### Exercise brief:
Omit all images, then return the remaining material exactly as it stands.

### Data block:
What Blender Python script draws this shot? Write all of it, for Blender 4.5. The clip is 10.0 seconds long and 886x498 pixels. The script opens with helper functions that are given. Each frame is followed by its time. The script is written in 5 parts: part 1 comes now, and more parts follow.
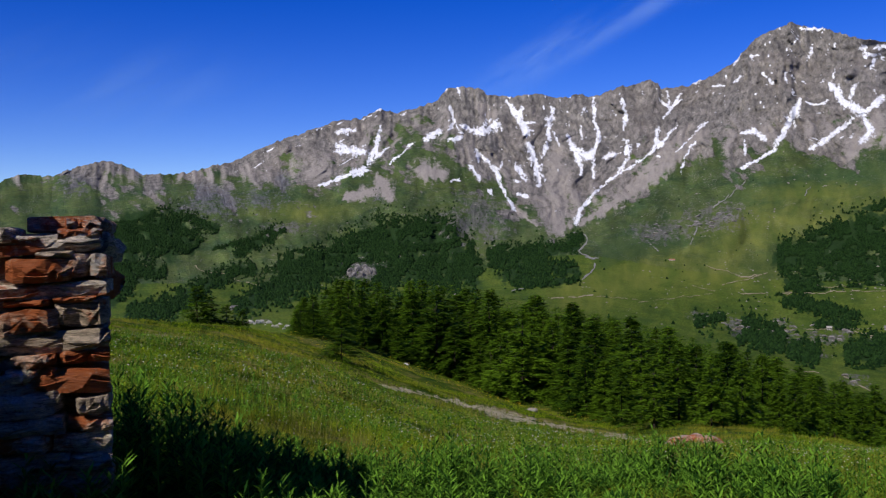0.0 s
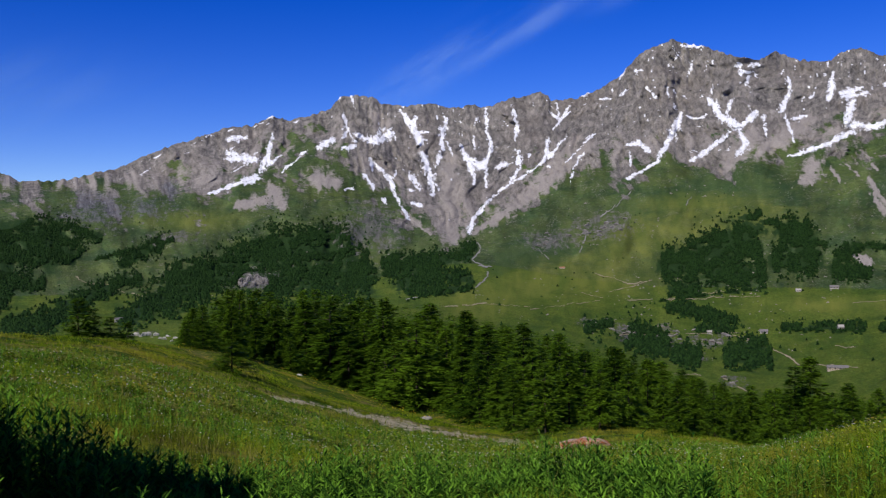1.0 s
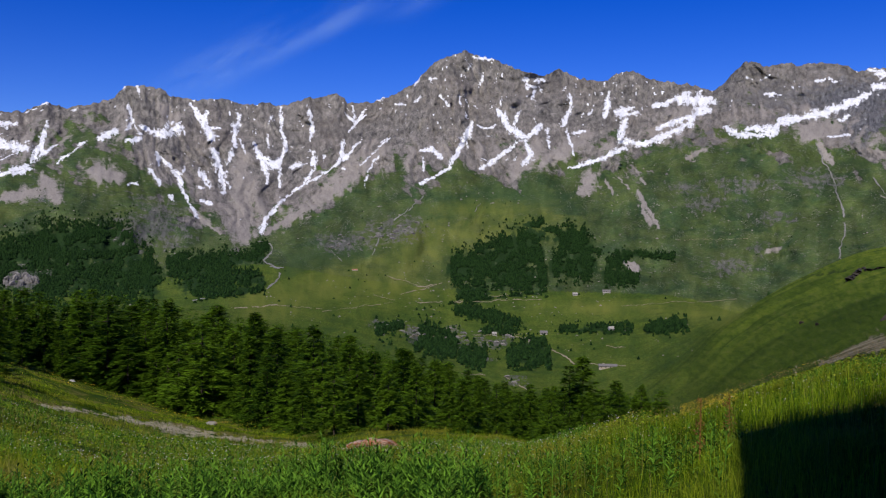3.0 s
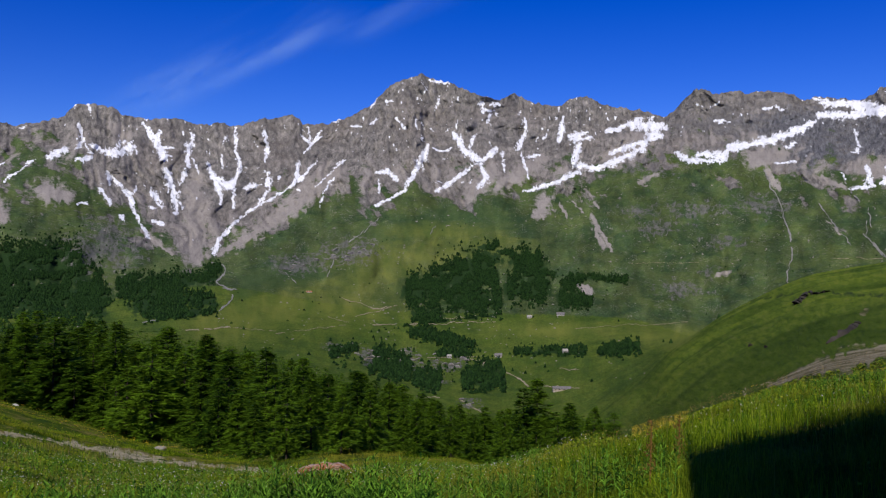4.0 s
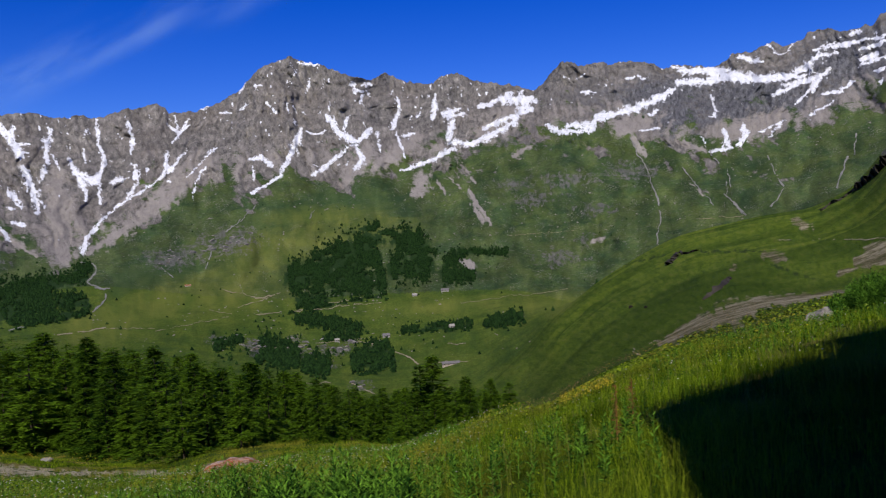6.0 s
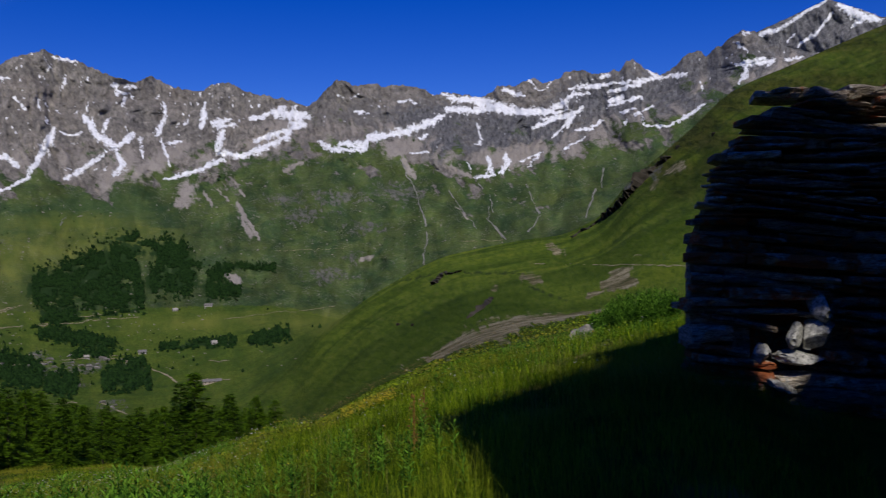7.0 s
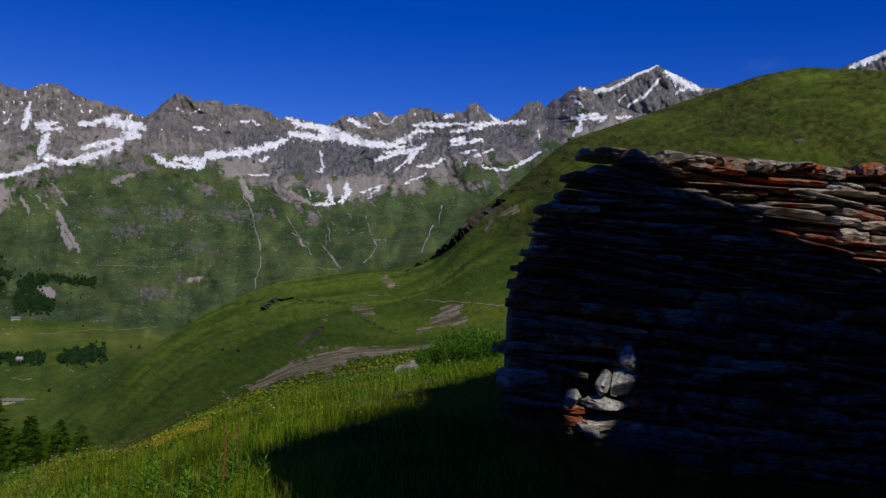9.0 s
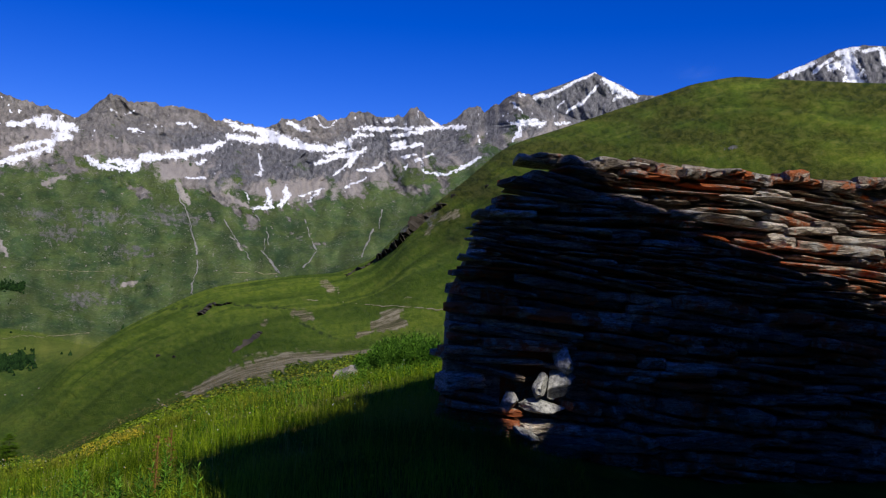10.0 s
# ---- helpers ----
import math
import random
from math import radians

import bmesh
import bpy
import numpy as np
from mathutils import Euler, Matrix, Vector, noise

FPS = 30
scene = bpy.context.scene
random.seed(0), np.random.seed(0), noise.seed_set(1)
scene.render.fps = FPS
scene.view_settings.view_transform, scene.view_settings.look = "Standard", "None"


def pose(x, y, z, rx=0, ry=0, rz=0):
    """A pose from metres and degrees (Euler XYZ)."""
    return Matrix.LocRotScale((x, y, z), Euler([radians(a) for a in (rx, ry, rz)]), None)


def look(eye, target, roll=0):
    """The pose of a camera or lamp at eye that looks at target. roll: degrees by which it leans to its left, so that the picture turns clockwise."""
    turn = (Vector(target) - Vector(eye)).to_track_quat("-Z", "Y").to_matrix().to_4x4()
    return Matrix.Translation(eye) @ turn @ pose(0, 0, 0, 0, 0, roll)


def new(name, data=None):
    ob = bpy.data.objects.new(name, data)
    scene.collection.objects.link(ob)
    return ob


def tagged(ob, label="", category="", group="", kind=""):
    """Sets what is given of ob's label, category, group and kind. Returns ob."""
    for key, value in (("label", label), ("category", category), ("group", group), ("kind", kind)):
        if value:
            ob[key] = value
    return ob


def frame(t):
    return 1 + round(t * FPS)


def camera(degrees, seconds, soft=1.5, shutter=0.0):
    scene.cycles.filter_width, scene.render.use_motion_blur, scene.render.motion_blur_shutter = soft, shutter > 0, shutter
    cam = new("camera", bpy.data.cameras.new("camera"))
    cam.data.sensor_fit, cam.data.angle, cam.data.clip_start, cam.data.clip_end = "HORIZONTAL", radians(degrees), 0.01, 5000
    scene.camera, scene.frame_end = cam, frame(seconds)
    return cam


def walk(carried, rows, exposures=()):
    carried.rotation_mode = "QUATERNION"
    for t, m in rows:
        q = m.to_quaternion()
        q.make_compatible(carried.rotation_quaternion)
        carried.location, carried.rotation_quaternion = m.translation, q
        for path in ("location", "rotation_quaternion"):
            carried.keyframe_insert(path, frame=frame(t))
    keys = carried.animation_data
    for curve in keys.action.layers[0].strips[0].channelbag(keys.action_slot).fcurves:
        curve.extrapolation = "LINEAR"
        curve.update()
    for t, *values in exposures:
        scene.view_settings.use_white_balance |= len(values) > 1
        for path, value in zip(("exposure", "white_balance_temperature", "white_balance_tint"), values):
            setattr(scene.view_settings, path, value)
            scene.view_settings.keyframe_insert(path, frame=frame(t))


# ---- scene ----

### Reply:
What Blender Python script draws this shot? Write all of it, for Blender 4.5. The clip is 10.0 seconds long and 886x498 pixels. The script opens with helper functions that are given. Each frame is followed by its time. The script is written in 5 parts: part 1 comes now, and more parts follow.
0.0 s
1.0 s
3.0 s
4.0 s
6.0 s
7.0 s
9.0 s
10.0 s
# ---- helpers ----
import math
import random
from math import radians

import bmesh
import bpy
import numpy as np
from mathutils import Euler, Matrix, Vector, noise

FPS = 30
scene = bpy.context.scene
random.seed(0), np.random.seed(0), noise.seed_set(1)
scene.render.fps = FPS
scene.view_settings.view_transform, scene.view_settings.look = "Standard", "None"


def pose(x, y, z, rx=0, ry=0, rz=0):
    """A pose from metres and degrees (Euler XYZ)."""
    return Matrix.LocRotScale((x, y, z), Euler([radians(a) for a in (rx, ry, rz)]), None)


def look(eye, target, roll=0):
    """The pose of a camera or lamp at eye that looks at target. roll: degrees by which it leans to its left, so that the picture turns clockwise."""
    turn = (Vector(target) - Vector(eye)).to_track_quat("-Z", "Y").to_matrix().to_4x4()
    return Matrix.Translation(eye) @ turn @ pose(0, 0, 0, 0, 0, roll)


def new(name, data=None):
    ob = bpy.data.objects.new(name, data)
    scene.collection.objects.link(ob)
    return ob


def tagged(ob, label="", category="", group="", kind=""):
    """Sets what is given of ob's label, category, group and kind. Returns ob."""
    for key, value in (("label", label), ("category", category), ("group", group), ("kind", kind)):
        if value:
            ob[key] = value
    return ob


def frame(t):
    return 1 + round(t * FPS)


def camera(degrees, seconds, soft=1.5, shutter=0.0):
    scene.cycles.filter_width, scene.render.use_motion_blur, scene.render.motion_blur_shutter = soft, shutter > 0, shutter
    cam = new("camera", bpy.data.cameras.new("camera"))
    cam.data.sensor_fit, cam.data.angle, cam.data.clip_start, cam.data.clip_end = "HORIZONTAL", radians(degrees), 0.01, 5000
    scene.camera, scene.frame_end = cam, frame(seconds)
    return cam


def walk(carried, rows, exposures=()):
    carried.rotation_mode = "QUATERNION"
    for t, m in rows:
        q = m.to_quaternion()
        q.make_compatible(carried.rotation_quaternion)
        carried.location, carried.rotation_quaternion = m.translation, q
        for path in ("location", "rotation_quaternion"):
            carried.keyframe_insert(path, frame=frame(t))
    keys = carried.animation_data
    for curve in keys.action.layers[0].strips[0].channelbag(keys.action_slot).fcurves:
        curve.extrapolation = "LINEAR"
        curve.update()
    for t, *values in exposures:
        scene.view_settings.use_white_balance |= len(values) > 1
        for path, value in zip(("exposure", "white_balance_temperature", "white_balance_tint"), values):
            setattr(scene.view_settings, path, value)
            scene.view_settings.keyframe_insert(path, frame=frame(t))


# ---- scene ----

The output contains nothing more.